MATHIAS NORDVIG: So we have, you know, a long history of, you know, perceiving Scandinavians as barbarians in context of Vikings. This begins already in the Viking period — that is, you know, roughly from the period 700 to late 11th century in northern Europe. English authors talking about Scandinavians in these terms like the "bloodthirsty barbarian" and so on. So that's become sort of a cultural trope. You see it in later English literature — William Blake, Thomas Gray, they sort of like add spice to their literature by adopting tropes of barbarian Vikings and, and, and such things. And so at some point, on the other hand, what we have then is that this is being turned around, turned on its head. And, and what we see is Scandinavians and, and also Germans, for that matter, in the 19th century, actually using these tropes as positive. And that's when it starts getting really problematic, where the idea of that bloodthirsty, barbarian Viking, who's also a colonizer, is then weaponized. And of course, what we see is the, sort of the culmination of that in World War II, where although, you know, most of the National Socialist propaganda was Christian and related to Christian empires in central Western Europe, like the early German empires and so on, there was also some propaganda based off of Scandinavian prehistory and the Viking age.
GOLDSTEIN: Is there evidence to indicate that Scandinavians and Vikings are in for racial purity?
NORDVIG: There's nothing that really indicates any, any, any sense of awareness of those concepts. And in the prehistory of Scandinavia, racism is a colonial phenomenon. It does exist in some capacity before Europeans start colonizing. But, but, but the thoughts as we know them today materialize through that history of colonization and ranking people in the hierarchies. And what you have is, is Europeans going out and looking at other peoples and then starting to rank them in hierarchies. And they also do that to each other on the European continent. And in that ranking that we see in the European continent, especially in the late 19th century, early 20th century, the sort of this idea of the Aryan, the blond, northern European, becomes the top of that hierarchy. So it's actually fairly late — the invention of, of this racial purity and, and the blond Aryans and all that stuff that is associated with the northern Europeans.
GOLDSTEIN: And how do women fit into all of this?
NORDVIG: So women largely, because this is a literature written primarily by men, are largely relegated to sort of secondary roles in the literature. What we have are examples of, of some few powerful individual females, some who become ancestral mothers to powerful men later on. And in medieval Iceland, people recount their ancestry, their descent from, from, from these women. And you have, you have a few like this in this literature about the Vikings. There are a few women here and there who will take up a sword or, or a knife and do what needs to be done in their opinion. But, but usually, actually, the, the, the perception of women in this medieval Icelandic literature is actually relatively negative. Women are often instigators of, of disputes that then, you know, precipitate to the perceived poor male relatives of, of this who are then, who then need to go into a conflict to preserve honor. We get a, we get a somewhat varied perspective on what the role of women is or was in that society, but I would say largely, they, they are the secondary characters in the literature.
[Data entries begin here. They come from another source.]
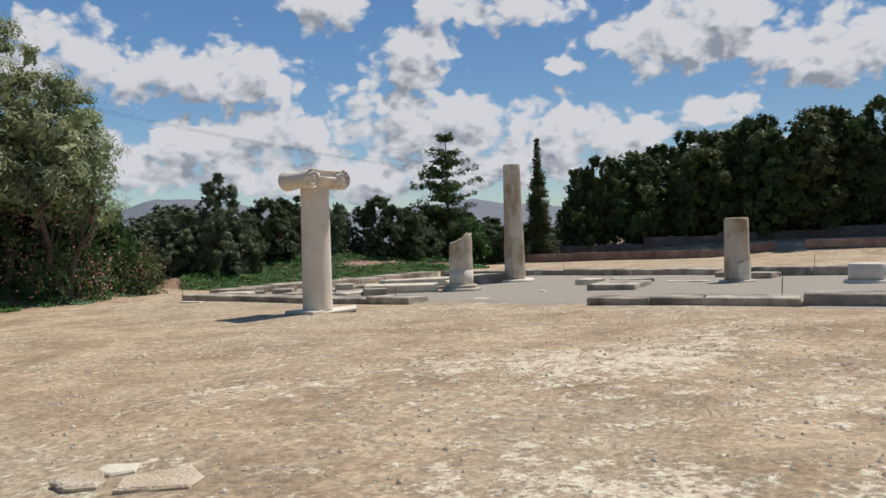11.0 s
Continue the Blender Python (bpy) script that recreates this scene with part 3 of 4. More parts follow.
def picnic_table(x, y, turn):
    ob = thing("picnic_table", Matrix.Translation((x, y, g(x, y))) @ Matrix.Rotation(radians(turn), 4, "Z"), "dark weathered wooden picnic table under the tamarisks", "picnic table")
    for k in range(4):
        bm = bmesh.new()
        box(bm, -0.9, 0.9, -0.37 + 0.19 * k, -0.2 + 0.19 * k, 0.70, 0.74, 0.006)
        part("tabletop_plank", bm, POLE_WOOD, ob)
    for side in (-1, 1):
        bm = bmesh.new()
        box(bm, -0.9, 0.9, side * 0.72 - 0.13, side * 0.72 + 0.13, 0.40, 0.44, 0.006)
        part("bench_seat", bm, POLE_WOOD, ob)
        bm = bmesh.new()
        box(bm, side * 0.62 - 0.04, side * 0.62 + 0.04, -0.8, 0.8, 0.31, 0.40, 0.006)
        part("crossbar", bm, POLE_WOOD, ob)
        for lean in (-1, 1):
            bm = bmesh.new()
            tube(bm, [(side * 0.62, lean * 0.66, -0.05), (side * 0.62, lean * 0.25, 0.70)], [0.055, 0.055], 6)
            part("leg", bm, POLE_WOOD, ob)


picnic_table(-20.3, 20.0, 38)

# ---- shrubs behind the grove and along the back ----
BK = "shrubs along the back"
bush = plume_tree("green_shrub", 31, 11.3, 33.2, [(0, 0, 3.3, 2.2), (0.9, 0.3, 2.5, 1.8), (-0.9, 0, 2.4, 1.8)], 0.15, OLEANDER, "dense green broad-leaved shrub beside the path", "shrub", "", (0.3, 0.55), 0.6, 10, 24, (0.15, 0.075), 5, 0.7, 0.05, 0.3)
hedge = plume_tree("oleander_shrub", 33, 15.4, 36.6, [(0, 0, 2.6, 2.4), (1.0, 0, 2.1, 1.8), (-1.0, 0.2, 2.2, 1.8)], 0.1, GREYBUSH, "grey-green oleander bush with a few dry tips", "shrub", BK, (0.3, 0.55), 0.5, 8, 20, (0.21, 0.075), 5, 0.6, 0.05, 0.3)
wisp = plume_tree("young_tamarisk", 32, 18.2, 36.2, [(0, 0, 3.0, 3.2), (-0.5, 0, 4.3, 1.0), (0.1, 0.1, 4.7, 0.8), (0.7, 0, 4.2, 0.8), (1.4, 0, 3.0, 1.8), (-1.5, 0, 2.9, 1.4)], 0.15, GREYBUSH, "dark grey-green wispy young tamarisk with upright tips", "shrub", BK,
                  (0.28, 0.55), 0.5, 8, 20, (0.28, 0.055), 5, 0.3, 0.07, 0.3)
dark = plume_tree("dark_shrub", 34, 22.4, 38.4, [(0, 0, 3.5, 2.0), (0.8, 0, 2.8, 1.5), (-0.8, 0.2, 2.9, 1.5)], 0.1, DARKBUSH, "dark green upright evergreen shrub", "shrub", BK, (0.28, 0.5), 0.5, 8, 18, (0.26, 0.08), 4, 0.4, 0.06, 0.3)
far_hedge = plume_tree("oleander_shrub", 35, -8.0, 41.5, [(0, 0, 2.6, 3.2), (1.3, 0, 2.1, 2.4), (-1.3, 0.2, 2.2, 2.4)], 0.1, OLEANDER, "sunlit green bush behind the grove", "shrub", "bushes behind the grove", (0.4, 0.7), 0.4, 6, 14, (0.36, 0.15), 4, 0.6, 0.05, 0.4)
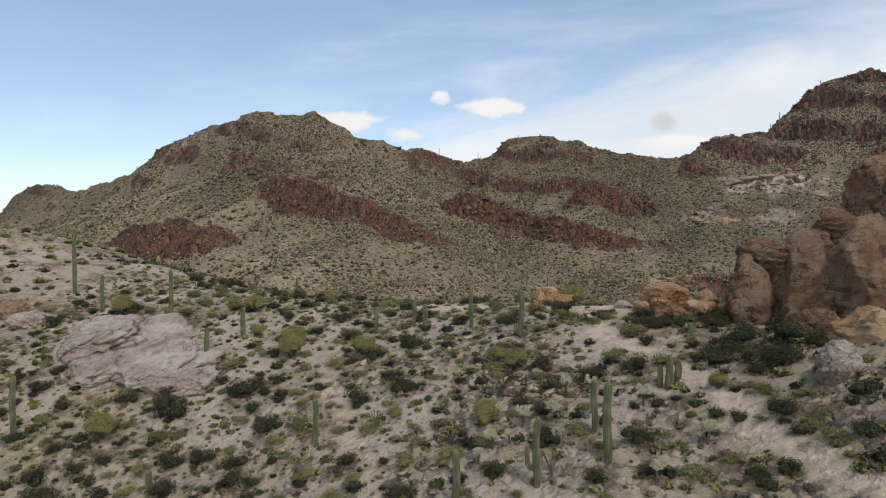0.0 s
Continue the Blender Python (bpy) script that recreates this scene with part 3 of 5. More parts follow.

GOLDSTEIN: Why is it bad when someone says you look like a Viking?
NORDVIG: So, you know what, at first it's flattering, I guess, because the thought is, you know, tall, broad shouldered guy.
GOLDSTEIN: Right.
NORDVIG: You know, these kinds of things. That's flattering to hear, of course. But when you start to think about it, what we're dealing with here is also marking a certain population in a certain way —speaking positively about a certain population and their physical features. While that might be flattering on an individual level, on a personal level, you know, if you look at that in a sort of broad context, what we have nowadays are, you know, a long tradition of favoring the white northern European appearance. And that is at the root of it, inherently racist, too. So what we're basically doing when we're equating modern Scandinavians with Viking is that we're, we're also insinuating certain thoughts and ideas about race and what is considered positive and negatives in terms of race as some sort of evaluative scheme. And so, you know, I think, I think it's, it's problematic to, to, to, to say something like that. The, the Vikings looked very different and most of them were not as tall as modern humans.
GOLDSTEIN: Right.
NORDVIG: But that's the first thing, right?
GOLDSTEIN: Yes, absolutely.
NORDVIG: And it has roots in — actually, these — it has roots in even in Roman writing about northern Europeans. And Roman writing about northern Europeans in the first centuries, A.D. was also incredibly tendentious and used stereotypes because they were looking at what they perceived as barbarians, too. So basically what we're doing is that we keep recycling, you know, thousands of year old stereotypes about peoples. And I feel nowadays that, you know, the time has come to, to leave that stuff behind on a broad scale.
GOLDSTEIN: Mathias Nordvig is head of Nordic studies at the University of Colorado in Boulder.